Wait Cusack is in something called Hot Tub Time Machine? Now THAT is pause for thought of the 'wtf' variety. I guess its just a slippery slope from '2012'
I'll stick Super Troopers and Club Dread and Beerfest in my Netflix queue. I don't think Slammin' Salmon is a must-see in theaters (and apparently Los Angeles agrees with me), but it'd be a fun rental.
Sendhil needs to appear in more projects where he gets to be the hot, funny, bitchy guy. He's got a knack for it.
I will be disappointed if this is a hot tub that doubles as a time machine.
Instead, why not a time machine that, for some reason, can only transport hot tubs? It could have something to do with Brownian motion at both the macro and quantum levels and form a backdrop for a philosophical character study about the limits of science and the ingenuity of mankind as the inventors attempt to teleport hot tubs back to the past in order to save the future. Perhaps, after multiple setbacks, the inventors finally realise that, while mankind is doomed in the present (IMPORTANT ENVIRONMENTAL MESSAGE!), they can send a hot tub back to the distant past where it can function as the primordial soup from which all life begins, giving humanity another shot at co-existing with Mother Earth!

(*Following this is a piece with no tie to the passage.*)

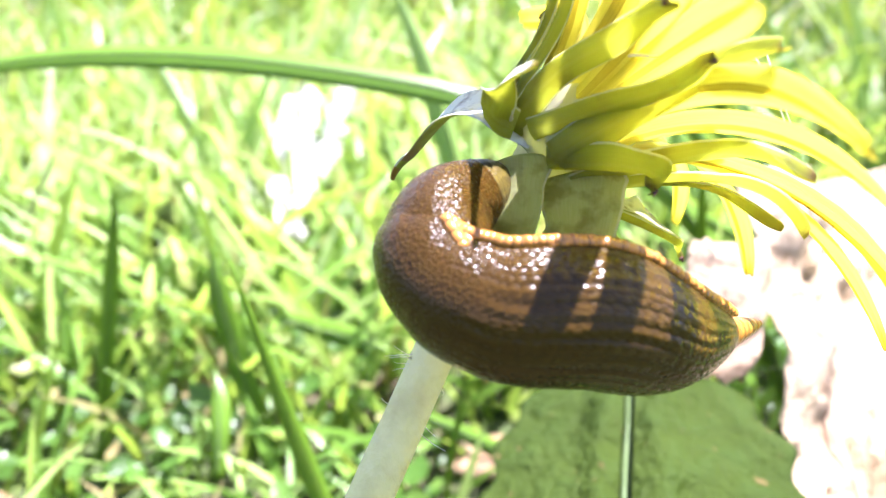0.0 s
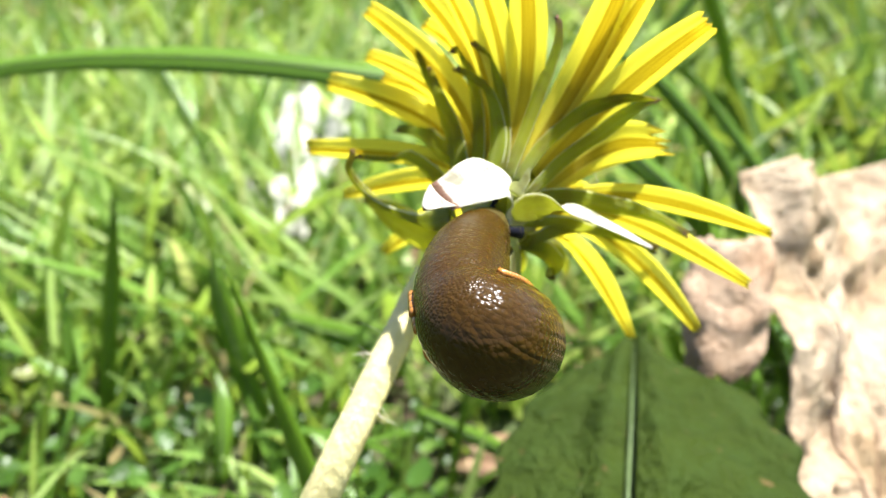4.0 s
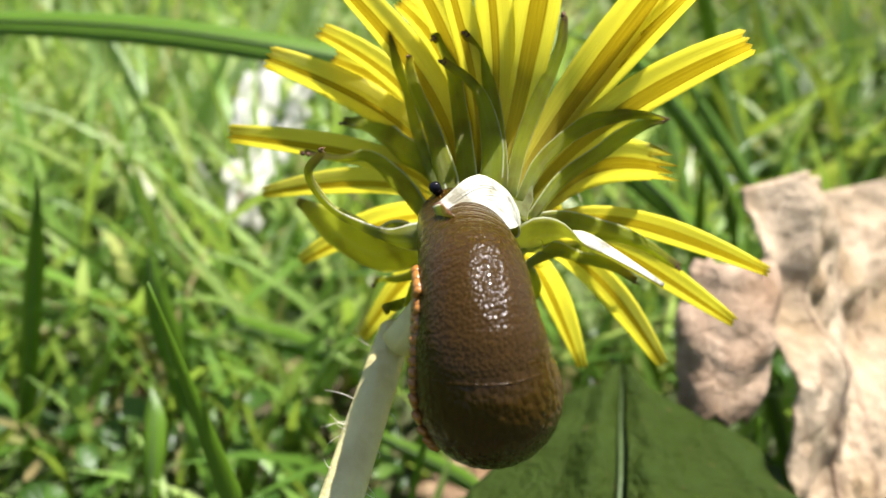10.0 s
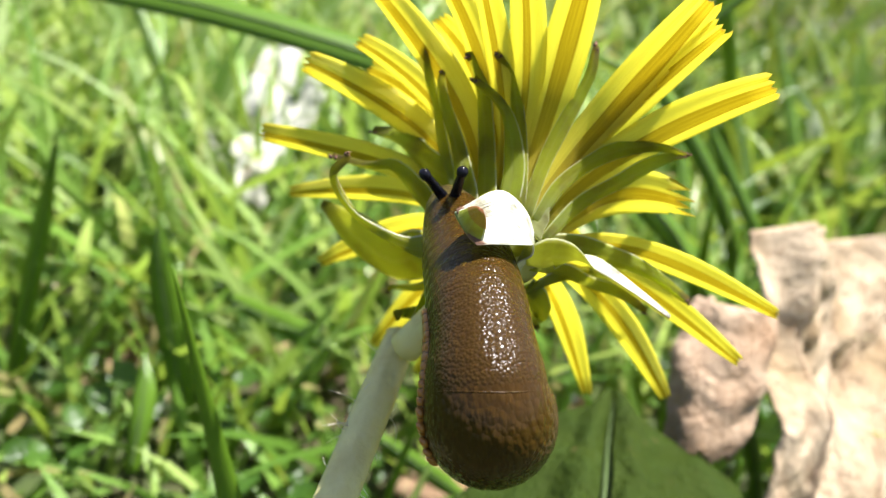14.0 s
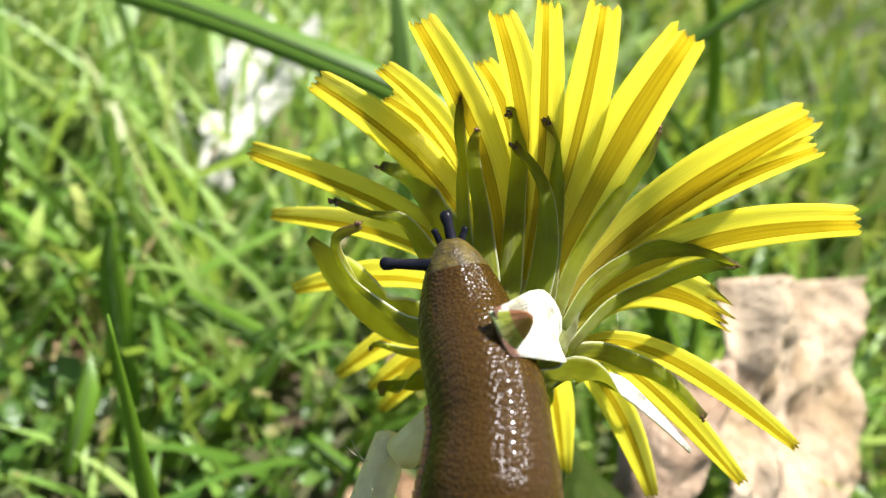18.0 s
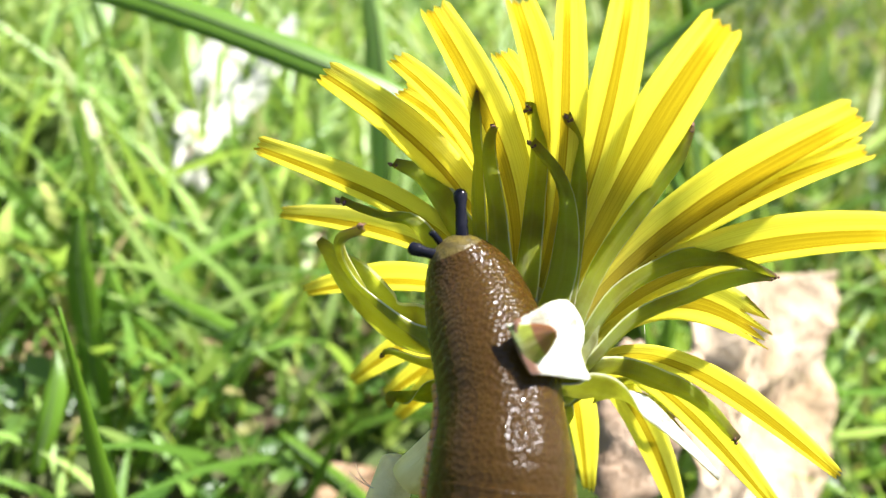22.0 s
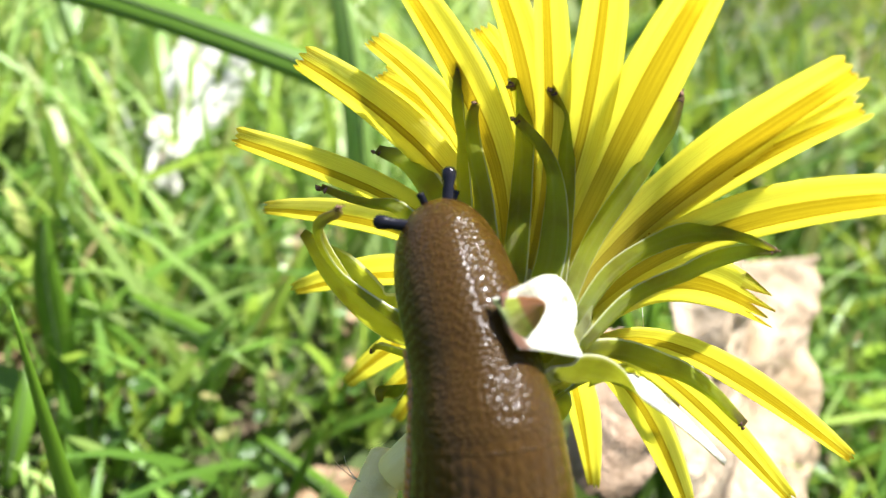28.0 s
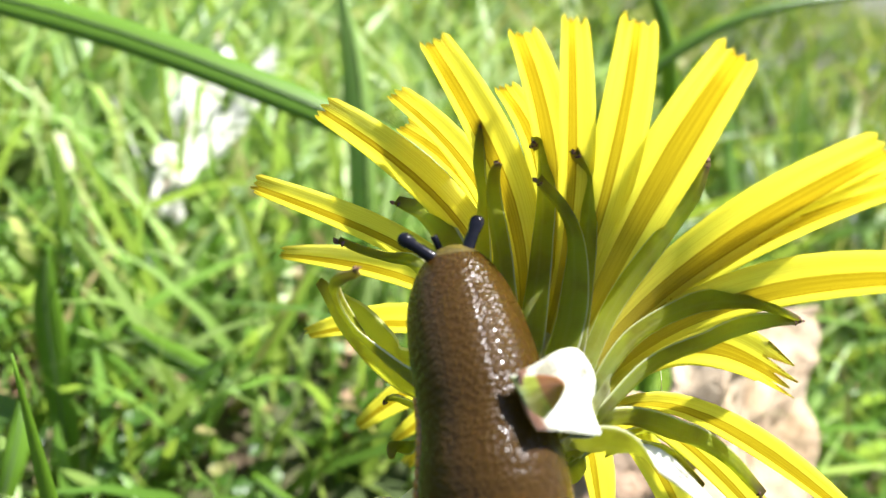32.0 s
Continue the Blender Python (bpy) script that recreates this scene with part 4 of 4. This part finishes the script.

A cosmic hot tub do-over!!
And to show I'm not completely high-falutin' and haven't totally missed the point of making a movie called Hot Tub Time Machine, I will heroically insist on one of the inventors having large breasts and being bikini-clad in every scene. Heck, I'll even pander to the masses and make it the female inventor.
Sadly, Dan, it does appear to be a fully-functioning hot tub that doubles as a time machine. Hollywood just can't think outside the box. (It also transports our heroes, Cusack included, to 1986. Cue Miami Vice jokes and "Oh, my god, it's my mother!!" gags.
Yeah, the Hollywood nay-sayers didn't want to hear my subtler pitch for that, either.
"Too reliant on High School two-dimensional co-ordinate geometry," they said.
Philistines.
Back to Hot Tub Time Machine, yeah, John Cusack: http://www.youtube.com/watch?v=4DCFPS58KYY
The trailer seems to suggest to me that one of them sleeps with the mother of another of them, who then feels pregnant. Which would make one of them the other ones father. (did I explain that correctly?) Time travel is indeed a sticky wicket.
Sorry Dan. I'm not sure Hollywood is ready to accept the hardcore science behind a time machine that can only transport hot tubs. Clearly this is just Hollywood ripping off old stories and putting new dressing on it. However, the next time they chose to remake Othello perhaps they should use better curtains.
I feel quite certain that Hot Tub Time Machine is going to focus more on the zany possibilities of time travel, and less on the scientific ramifications. I am basing this assumption solely on the fact that the movie is called Hot Tub Time Machine.
Thanks, levitatethis. You'd get a kick out of it. Fun movie plus Sendhil being bitchy and funny... what's not to like?